Ai Weiwei is a big guy. He was huge before he was imprisoned by the Chinese government and now of course he is bigger. He’s everywhere especially on Twitter. His work addresses Chinese traditions, multinational intrusion and out right theft and of course censorship. He recreated ancient Zodiac figures that were looted from China in the Opium Wars and they are now on display in a courtyard at the LA County Museum. I loved them. In their permanent collection it was a pure delight to see Picasso entertaining himself with exaggerated form in a room full of portraits and just around the corner a room devoted to Giacomenti’s elegantly refined sculptures.

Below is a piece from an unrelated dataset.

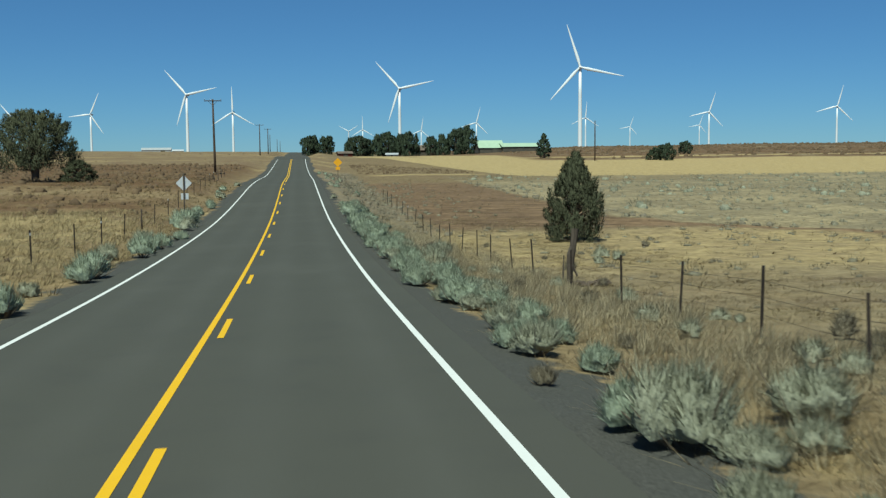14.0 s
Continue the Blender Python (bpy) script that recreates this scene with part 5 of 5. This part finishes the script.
# ---- farm buildings ----
def building(name, x, y, w, d, h, roof_h, rot, wall, roof, label, doors=(), over=0.5, windows=()):
    z = land1(x, y) - 0.2
    t = thing(name, Matrix.Translation((x, y, z)) @ Matrix.Rotation(radians(rot), 4, 'Z'), label, "building")
    g = Geo()
    prof = [(-d / 2, 0), (d / 2, 0), (d / 2, h), (0, h + roof_h), (-d / 2, h)]
    g.prism(prof, w, Matrix(((0, 0, 1, 0), (1, 0, 0, 0), (0, 1, 0, 0), (0, 0, 0, 1))))
    part("wall", g.mesh("wall", wall), t)
    sl = math.atan2(roof_h, d / 2)
    ln = math.hypot(roof_h, d / 2) + over
    for sgn in (-1, 1):
        c = (0, sgn * (d / 4 + over / 2 * math.cos(sl) - 0.05), h + roof_h / 2 - over / 2 * math.sin(sl) + 0.12)
        part("roof", Geo().box(c, (w + 2 * over, ln, 0.14), Matrix.Rotation(-sgn * sl, 4, 'X'), 0.02).mesh("roof", roof), t)
    for dx, dw, dh in doors:
        part("door", Geo().box((dx, -d / 2 - 0.04, dh / 2), (dw, 0.1, dh), None, 0.02).mesh("door", M_DARKWALL), t, "dark door")
    for dx, dw, dh, dz in windows:
        part("window", Geo().box((dx, -d / 2 - 0.03, dz), (dw, 0.08, dh), None, 0.02).mesh("window", M_GLASS), t)
    return t


building("barn", 74.0, 643.0, 12, 11, 2.6, 3.4, 5, M_DARKWALL, M_GREENROOF, "low dark barn with a pale green metal roof", ((2, 3, 2.4),))
building("barn", 88.0, 640.5, 18, 9, 2.4, 1.6, 5, M_DARKWALL, M_GREENROOF, "long low shed with a pale green metal roof", ((0, 3, 2.2),))
building("farmhouse", 42.5, 646.0, 11, 8, 2.7, 2.2, 8, M_DARKWALL, M_ROOFGREY, "brown farmhouse among dark trees", ((1, 1, 2.0),), 0.6, ((-3, 1.3, 1.1, 1.5), (3.4, 1.3, 1.1, 1.5)))
building("shed", 3.0, 606.0, 6, 4, 1.5, 0.8, 12, M_REDBARN, M_ROOFGREY, "low red wooden shed near the road", ((0, 2, 1.8),))
building("shed", 24.5, 612.0, 5.0, 3.0, 1.1, 0.6, -8, M_WHITEWALL, M_WHITEWALL, "low white shed before dark trees", ((0, 0.8, 0.9),))
building("long_building", -150.0, 1150.0, 26, 11, 3.2, 2.0, 4, M_WHITEWALL, M_WHITEWALL, "long white farm building on the horizon", ((6, 4, 2.8),))
building("long_building", -131.0, 1152.0, 10, 9, 2.6, 1.2, 4, M_WHITEWALL, M_GALV, "white outbuilding with a metal roof on the horizon", ((0, 3, 2.2),))


# ---- far mast and switchyard ----
def mast(x, y, h, w, label, name="lattice_mast", group=""):
    z = land1(x, y)
    t = thing(name, Matrix.Translation((x, y, z)), label, "mast", group)
    g = Geo()
    for a in range(3):
        c, s = math.cos(a * 2.094), math.sin(a * 2.094)
        part("leg", Geo().tube([(c * w, s * w, -3), (c * w * 0.4, s * w * 0.4, h)], [w * 0.22, w * 0.15], 5).mesh("leg", M_MAST), t)
    k = 10
    for i in range(k):
        for a in range(3):
            r0, r1 = w * (1 - 0.6 * i / k), w * (1 - 0.6 * (i + 1) / k)
            g.tube([(math.cos(a * 2.094) * r0, math.sin(a * 2.094) * r0, h * i / k), (math.cos((a + 1) * 2.094) * r1, math.sin((a + 1) * 2.094) * r1, h * (i + 1) / k)], [w * 0.08] * 2, 4, False)
    part("lacing", g.mesh("lacing", M_MAST), t)


mast(-1543, 1835, 82, 1.6, "tall thin steel lattice mast on the horizon")
rng = random.Random(77)
for k in range(16):
    t = k / 15
    mast(-1505 + 130 * t + rng.uniform(-4, 4), 1950 + 140 * t, rng.choice((9, 12, 16, 24)), rng.uniform(0.8, 1.5), "small steel tower of a distant switchyard", "switchyard_tower", "switchyard towers")


def gantry(x, y, h, w, turn):
    """A steel portal of the switchyard: two legs, a beam and hanging insulator strings."""
    t = thing("switchyard_gantry", Matrix.Translation((x, y, land1(x, y))) @ Matrix.Rotation(turn, 4, 'Z'), "steel portal frame of a distant switchyard", "gantry", "switchyard gantries")
    for sgn in (-1, 1):
        part("leg", Geo().tube([(sgn * w / 2, 0, -2), (sgn * w / 2, 0, h + 2)], [0.75, 0.55], 4).mesh("leg", M_MAST), t)
    part("beam", Geo().box((0, 0, h), (w + 1.5, 1.1, 1.2)).mesh("beam", M_MAST), t)
    for k in (-0.3, 0.0, 0.3):
        part("insulator", Geo().tube([(w * k, 0, h - 0.6), (w * k, 0, h - 4)], [0.3, 0.3], 4).mesh("insulator", M_INSULATOR), t)


def transformer(x, y, size):
    t = thing("transformer", Matrix.Translation((x, y, land1(x, y))), "grey transformer tank of a distant switchyard", "transformer", "switchyard transformers")
    part("tank", Geo().box((0, 0, size * 0.35), (size * 1.3, size, size), None, 0.3).mesh("tank", M_MAST), t)
    for k in (-0.35, 0, 0.35):
        part("bushing", Geo().tube([(size * k, 0, size * 0.8), (size * k * 1.3, 0, size * 1.25)], [0.4, 0.25], 5).mesh("bushing", M_INSULATOR), t)


for k in range(20):
    t = (k + rng.random()) / 20
    gantry(-1512 + 170 * t, 1935 + 160 * t + rng.uniform(-25, 25), rng.uniform(7, 13), rng.uniform(8, 14), rng.uniform(-0.2, 0.5))
for k in range(12):
    t = (k + rng.random()) / 12
    transformer(-1515 + 160 * t, 1925 + 150 * t, rng.uniform(4.0, 7.0))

Another day and another PST stop, this time the Getty overlooking the construction on the 405. I would love to go back and photograph those partially dismantled retaining walls, orange cones and new infrastructure. Robert Irwin designed the gardens at the Getty. “Crosscurrents in LA Painting and Sculpture” was nice but not earth shattering with some Dieberkorns, Hockneys and Ruscha’s but the John Altoon’s painting, “Ocean Park Series”, was the bomb! It reminded me of Don VanVilet’s best work. No time for the permanent collection here and the Rembrandts that knock me out just thinking about them.
“Now Dig This!”, our third installment of “PST” at the Hammer Museum in Westwood focused on the African American art scene in LA and it was an eye opener with strong, graphic, physical, rough and tumble work in a distinctive earthy palette, beautiful Charles White drawings and John Riddle sculptures, names I had never heard of, mixed with political art that still feels fresh, Aunt Jemima with a machine gun and women with Angela Davis Afros shoving the stereotypes back in our face. Minstrel to militant. Right on!

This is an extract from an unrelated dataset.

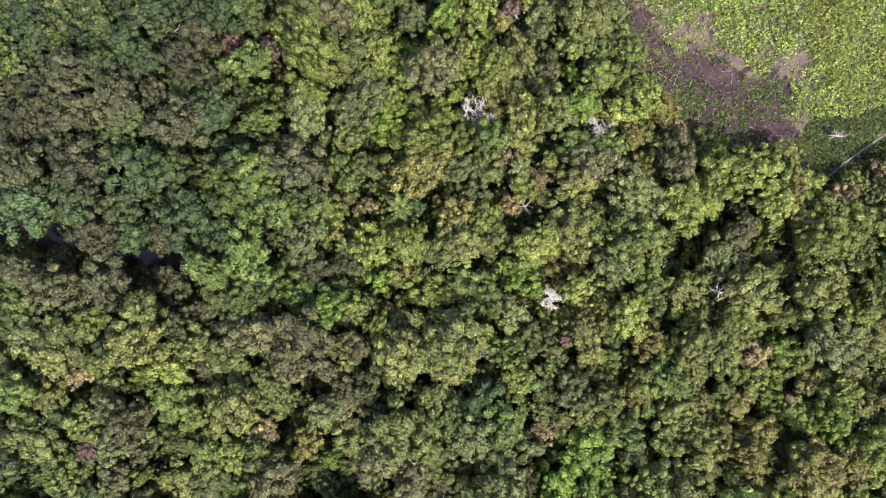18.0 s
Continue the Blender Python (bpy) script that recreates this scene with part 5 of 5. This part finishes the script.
fallen_log(58.3, 158.7, 62.8, 150.9, 0.15, PALE_WOOD)
fallen_log(62.3, 152.8, 55.8, 148.8, 0.11, PALE_WOOD)
fallen_log(65.3, 159.5, 81.7, 162.8, 0.17, PALE_WOOD)
fallen_log(66.6, 158.7, 76.1, 160.1, 0.12, PALE_WOOD)
fallen_log(70.2, 161.9, 78.8, 162.9, 0.11, PALE_WOOD)
fallen_log(68.9, 168.9, 73.6, 173.9, 0.13, PALE_WOOD)
fallen_log(74.8, 172.2, 77.2, 166.7, 0.11, PALE_WOOD)
fallen_log(53.9, 162.6, 58.4, 158.6, 0.11, PALE_WOOD)
fallen_log(59.8, 166.6, 65.6, 168.6, 0.10, PALE_WOOD)
fallen_log(63.3, 154.9, 66.1, 150.5, 0.09, DEAD_WOOD)
fallen_log(54.1, 158.8, 55.2, 153.4, 0.10, PALE_WOOD)
fallen_log(52.7, 140.3, 55.5, 147.0, 0.11, DEAD_WOOD)
fallen_log(56.1, 140.8, 55.0, 147.9, 0.09, DEAD_WOOD)
fallen_log(53.9, 139.6, 54.7, 146.0, 0.07, DEAD_WOOD)
fallen_log(38.8, 146.5, 38.8, 140.1, 0.09, PALE_WOOD)
fallen_log(43.3, 148.3, 47.3, 146.0, 0.09, DEAD_WOOD)
fallen_log(40.7, 137.5, 45.8, 135.3, 0.10, DEAD_WOOD)
fallen_log(45.4, 141.4, 47.9, 139.6, 0.07, DEAD_WOOD)
fallen_log(48.3, 152.3, 51.7, 155.3, 0.08, DEAD_WOOD)
fallen_log(51.0, 148.7, 53.0, 153.1, 0.12, BROWN_WOOD)
fallen_log(54.9, 152.4, 52.9, 148.0, 0.11, BROWN_WOOD)
fallen_log(78.0, 158.1, 81.8, 165.6, 0.09, DEAD_WOOD)
fallen_log(73.1, 165.9, 80.6, 161.2, 0.11, PALE_WOOD)
fallen_log(72.9, 158.2, 66.4, 152.7, 0.08, DEAD_WOOD)
fallen_log(47.3, 155.2, 51.1, 151.8, 0.07, PALE_WOOD)
fallen_log(67.4, 166.0, 62.8, 162.6, 0.08, DEAD_WOOD)
fallen_log(69.6, 154.5, 65.3, 158.4, 0.07, PALE_WOOD)
fallen_log(45.8, 113.8, 44.3, 109.3, 0.07, DEAD_WOOD)
fallen_log(46.9, 109.1, 49.7, 110.9, 0.06, PALE_WOOD)
fallen_log(49.9, 103.2, 50.4, 100.2, 0.06, DEAD_WOOD)
fallen_log(57.5, 112.3, 57.5, 109.7, 0.05, PALE_WOOD)
fallen_log(64.9, 122.9, 67.5, 123.7, 0.07, DEAD_WOOD)
fallen_log(83.0, 124.9, 87.3, 119.8, 0.10, PALE_WOOD)
fallen_log(87.4, 128.3, 92.2, 130.1, 0.09, DEAD_WOOD)
fallen_log(61.7, 100.3, 65.0, 99.3, 0.06, BROWN_WOOD)
fallen_log(41.6, 118.2, 43.2, 114.4, 0.05, DEAD_WOOD)
fallen_log(40.4, 112.4, 43.8, 110.3, 0.05, DEAD_WOOD)
fallen_log(76.2, 126.1, 79.4, 121.9, 0.06, DEAD_WOOD)
fallen_log(34.0, 114.3, 37.8, 113.1, 0.06, PALE_WOOD)
fallen_log(78.6, 155.8, 83.7, 156.0, 0.07, DEAD_WOOD)
fallen_log(82.4, 151.9, 86.2, 146.8, 0.07, DEAD_WOOD)
fallen_log(84.4, 155.8, 85.0, 150.6, 0.06, BROWN_WOOD)
fallen_log(32.4, 144.1, 34.2, 141.5, 0.06, PALE_WOOD)
fallen_log(18.7, 156.0, 20.6, 157.0, 0.07, DEAD_WOOD)
fallen_log(75.9, 174.4, 81.1, 177.1, 0.11, PALE_WOOD)
fallen_log(79.7, 175.2, 81.3, 177.1, 0.08, DEAD_WOOD)

brush_pile(55.4, 153.0, 3.5)
brush_pile(52.3, 148.9, 3.2)
brush_pile(55.2, 142.8, 3.8)
brush_pile(38.9, 139.4, 2.0)
brush_pile(57.8, 156.4, 3.2)
brush_pile(63.9, 166.2, 2.7)
brush_pile(77.6, 169.4, 2.9)
brush_pile(47.3, 146.9, 2.9)
brush_pile(60.5, 158.6, 2.9)
brush_pile(53.4, 158.9, 2.4)
brush_pile(58.9, 147.8, 2.7)
brush_pile(43.4, 143.8, 2.7)
brush_pile(46.1, 149.9, 2.4)
brush_pile(39.8, 152.2, 1.9)
brush_pile(73.5, 169.1, 2.7)
brush_pile(67.5, 159.7, 2.7)
brush_pile(50.1, 152.6, 2.4)
brush_pile(58.0, 163.6, 2.4)
brush_pile(82.8, 155.9, 2.1)
brush_pile(84.7, 149.5, 2.4)
brush_pile(82.0, 144.4, 1.9)
brush_pile(86.5, 143.1, 1.9)


# ---- the hut at the field's edge ----
ROOFING, _n, _l, _b = material("pale_roof_sheet", 0.45, 0.4)
_l.new(ramp(_n, _l, noise_at(_n, _l, 1.8, 5), [(0.3, (0.32, 0.30, 0.29)), (0.7, (0.52, 0.50, 0.49))]), _b.inputs["Base Color"])
PLANK = bark_material("weathered_plank", (0.24, 0.20, 0.16), (0.44, 0.39, 0.33))


def box(x0, y0, z0, x1, y1, z1):
    v = np.array([(x, y, z) for x in (x0, x1) for y in (y0, y1) for z in (z0, z1)], float)
    return v, np.array([(0, 1, 3), (0, 3, 2), (4, 6, 7), (4, 7, 5), (0, 4, 5), (0, 5, 1), (2, 3, 7), (2, 7, 6), (0, 2, 6), (0, 6, 4), (1, 5, 7), (1, 7, 3)])


def corrugated(x0, x1, y0, z0, y1, z1, waves=18):
    """A sheet with ridges that run down the slope."""
    x = np.linspace(x0, x1, waves * 4 + 1)
    lift = 0.03 * np.cos(np.arange(len(x)) * math.pi / 2)
    rows = [np.c_[x, np.full(len(x), y), z + lift + d] for y, z, d in ((y0, z0, 0), (y1, z1, 0), (y1, z1, -0.02), (y0, z0, -0.02))]
    n, i = len(x), np.arange(len(x) - 1)
    quads = np.concatenate([np.stack([i + a * n, i + a * n + 1, i + b * n + 1, i + b * n], 1) for a, b in ((0, 1), (1, 2), (2, 3), (3, 0))])
    return np.concatenate(rows), np.concatenate([quads[:, :3], quads[:, [0, 2, 3]]])


hut_z = float(ground_z(85.4, 135.7)) + 0.1
hut = thing("hut", "small open field hut with a pale corrugated roof on posts", "hut", "", (85.4, 135.7, hut_z))
hut.scale = (0.70, 0.70, 0.85)
for px, py in ((-1.35, -1.2), (1.35, -1.2), (-1.35, 1.2), (1.35, 1.2)):
    part("post", mesh_of("post", *box(px - 0.06, py - 0.06, 0, px + 0.06, py + 0.06, 2.25), [PLANK]), hut)
part("floor", mesh_of("floor", *box(-1.45, -1.3, 0.35, 1.45, 1.3, 0.43), [PLANK]), hut, "raised plank floor")
for i in range(9):
    part("wall_plank", mesh_of("wall_plank", *box(-1.42 + i * 0.317, 1.26, 0.43, -1.13 + i * 0.317, 1.30, 1.7), [PLANK]), hut)
part("beam", mesh_of("beam", *box(-1.6, -0.05, 2.72, 1.6, 0.05, 2.82), [PLANK]), hut)
part("roof_sheet", mesh_of("roof_sheet", *corrugated(-1.75, 1.75, -1.6, 2.25, 0.04, 2.86), [ROOFING]), hut, "pale corrugated roof sheet")
part("roof_sheet", mesh_of("roof_sheet", *corrugated(-1.75, 1.75, -0.04, 2.88, 1.5, 2.3), [ROOFING]), hut, "pale corrugated roof sheet")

The Hammer’s permanent collection is stellar. Take the fifteen small head sculptures by Daumier!This time I feel in love with Toulouse-Lautrec’s “Touc“, a gorgeously painted dog sitting on a table. I’m no dog person but this looked like it was done by Leon Golub. In the book store, the Hammer has one of the best, I bought a book from the EVA Hesse painting show that had just left and sitting next to that I spotted a complete collection of Robert Irwin”s writings.